Metrics from Go app hosted on fly.io not ending up in datadog

I have a go app hosted in fly.io, and I created a new app in fly.io app for the datadog agent, created this fly.toml for it:

app = "dd-agent"

kill_signal = "SIGINT"
kill_timeout = 5 

[experimental]
  auto_rollback = true

[env]
  DD_SITE = "datadoghq.com"
  DD_APM_NON_LOCAL_TRAFFIC = true

[build]
  image = "datadog/agent:7"

[[services]]
  internal_port = 8126
  protocol = "tcp"

  [services.concurrency]
    hard_limit = 25
    soft_limit = 20
    type = "connections"

  [[services.ports]]
    force_https = true
    handlers = ["http"]
    port = 8126

  [[services.ports]]
    handlers = ["tls", "http"]
    port = 8126

  [[services.tcp_checks]]
    grace_period = "30s"
    interval = "15s"
    restart_limit = 0 
    timeout = "10s"

and my main app has this fly.toml

app = "service-name"

[env]
  DD_ENV = "xxxx"
  DD_AGENT_HOST = "<hostname>.internal"
  USE_DATADOG_APM = true
  DD_SERVICE = "xxxx"

[[services]]
  internal_port = <service-port>
  protocol = "tcp"

  [services.concurrency]
    hard_limit = 25
    soft_limit = 20

  [[services.ports]]
    handlers = ["http"]
    port = "80"

  [[services.ports]]
    handlers = ["tls", "http"]
    port = "443"

  [[services.tcp_checks]]
    interval = 10000
    timeout = 2000

I tried setting the DD_AGENT_HOSTNAME to the linux hostname, that + .internal, I also tried dd-agent.internal & sjc.dd-agent.internal, but no data is showing up in Datadog.

The agent is spitting out these logs repeatedly:

2022-05-10T02:29:40.205 app[d8351925] sjc [info] 2022-05-10 02:29:40 UTC | CORE | INFO | (pkg/serializer/serializer.go:450 in SendProcessesMetadata) | Sent processes metadata payload, size: XXX bytes.
2022-05-10T02:29:40.276 app[d8351925] sjc [info] 2022-05-10 02:29:40 UTC | CORE | INFO | (pkg/forwarder/transaction/transaction.go:374 in internalProcess) | Successfully posted payload to "https://XXX-app.agent.datadoghq.com/intake/?api_key=<api_key>"
2022-05-10T02:30:37.239 app[d8351925] sjc [info] 2022-05-10 02:30:37 UTC | TRACE | INFO | (pkg/trace/info/stats.go:104 in LogStats) | No data received

with an abundance of the No data received ones.
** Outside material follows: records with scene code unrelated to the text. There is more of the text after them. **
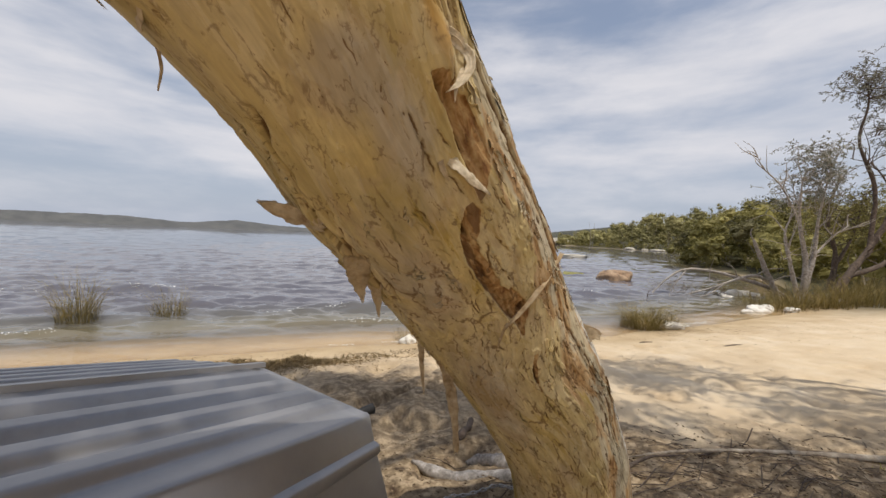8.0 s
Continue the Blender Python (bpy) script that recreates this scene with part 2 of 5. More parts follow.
def bark_material():
    """Paperbark: cream paper layers, golden and rusty exposed layers, grey weathered top, dark fissures."""
    mat, add, link, out = material("paperbark")
    at = add("ShaderNodeAttribute", attribute_name="bark_place")
    zo = add("ShaderNodeAttribute", attribute_name="zones")
    la = add("ShaderNodeAttribute", attribute_name="layers")
    ma = add("ShaderNodeAttribute", attribute_name="marks")
    zs, ls, ms = (add("ShaderNodeSeparateColor") for _ in range(3))
    link(zo, zs), link(la, ls), link(ma, ms)

    def noise(scale, stretch, detail=6.0, rough=0.6, dist=0.0, shift=0.0):
        m = add("ShaderNodeMapping")
        m.inputs["Scale"].default_value = stretch
        m.inputs["Location"].default_value = (shift, shift, shift)
        link(at, m, 1)
        n = add("ShaderNodeTexNoise", Scale=scale, Detail=detail, Roughness=rough, Distortion=dist)
        link(m, n)
        return n

    def ramp(src, stops):
        r = add("ShaderNodeValToRGB")
        link(src, r)
        e = r.color_ramp.elements
        e[0].position, e[0].color = stops[0][0], (*stops[0][1], 1)
        e[1].position, e[1].color = stops[-1][0], (*stops[-1][1], 1)
        for p, c in stops[1:-1]:
            e.new(p).color = (*c, 1)
        return r

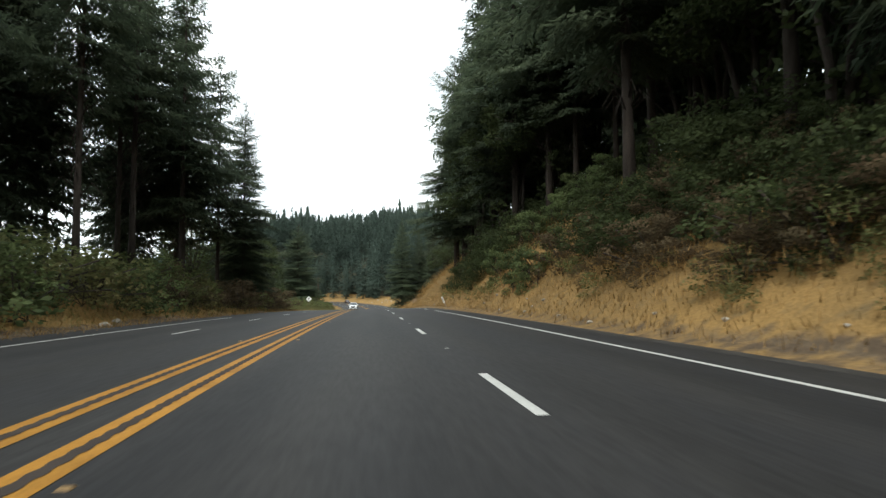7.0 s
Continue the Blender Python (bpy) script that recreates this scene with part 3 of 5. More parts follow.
def trunk_mesh(name, rng, H, r, mat, top=0.96, lean=0.0, limbs=(), sides=7):
    n = 7
    pts = [(lean * H * (i / n) ** 1.4 + rng.uniform(-0.04, 0.04) * r * i, rng.uniform(-0.05, 0.05) * r * i, H * top * i / n - (0.5 if i == 0 else 0)) for i in range(n + 1)]
    rad = [r * (1.25 if i == 0 else (1 - 0.9 * (i / n) ** 1.1)) for i in range(n + 1)]
    pieces = [tube(pts, rad, sides)]
    for p, q, w in limbs:
        pieces.append(tube([p, ((p[0] + q[0]) / 2, (p[1] + q[1]) / 2, (p[2] + q[2]) / 2 + 0.03 * H), q], [w, w * 0.75, w * 0.3], 4))
    vs, fs = joined(*pieces)
    return mesh_of(name, vs, fs, mat, True)


def fir_shape(f):
    return (1 - f) ** 0.70 * (0.62 + 0.38 * min(1, f * 6)) + 0.03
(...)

The app logs show all the calls being made to it but I don’t see any logs about datadog.

In the app instrumentation, I call start on the tracer, with service & with version, defer stop on the tracer, and I’ve instrumented datadog with the gin middleware the same way I’ve done with other services that are successfully sending metrics.

Maybe you also need to set DD_APM_ENABLED=true?

From https://docs.datadoghq.com/agent/docker/apm/?tab=linux#docker-network

Thanks for the followup, in that same doc it seems that env var is set to true by default

In any case, I opened a support ticket with Datadog, and they’ve been able to discern from the logs that my traces aren’t being received by the agent. I’m currently working on instrumenting debug logging into the datadog tracer in my go app. That should give more insight into why they’re not being sent

Also worth noting that the internal network uses IPV6, so server and client should take this into account.

I finally figured out what was wrong. I was using a wrapper function to call tracer.Start, and that wrapper function checked the env var “USE_DATADOG_APM” was set explicitly to “true”. I provided the value true without quotes to the fly.toml file which resulted in the env var USE_DATADOG_APM=t which failed evaluation in my wrapper function, so it returned without starting the tracer.

Once I put quotes around “true” in my fly.toml, it started up and started sending traces as expected.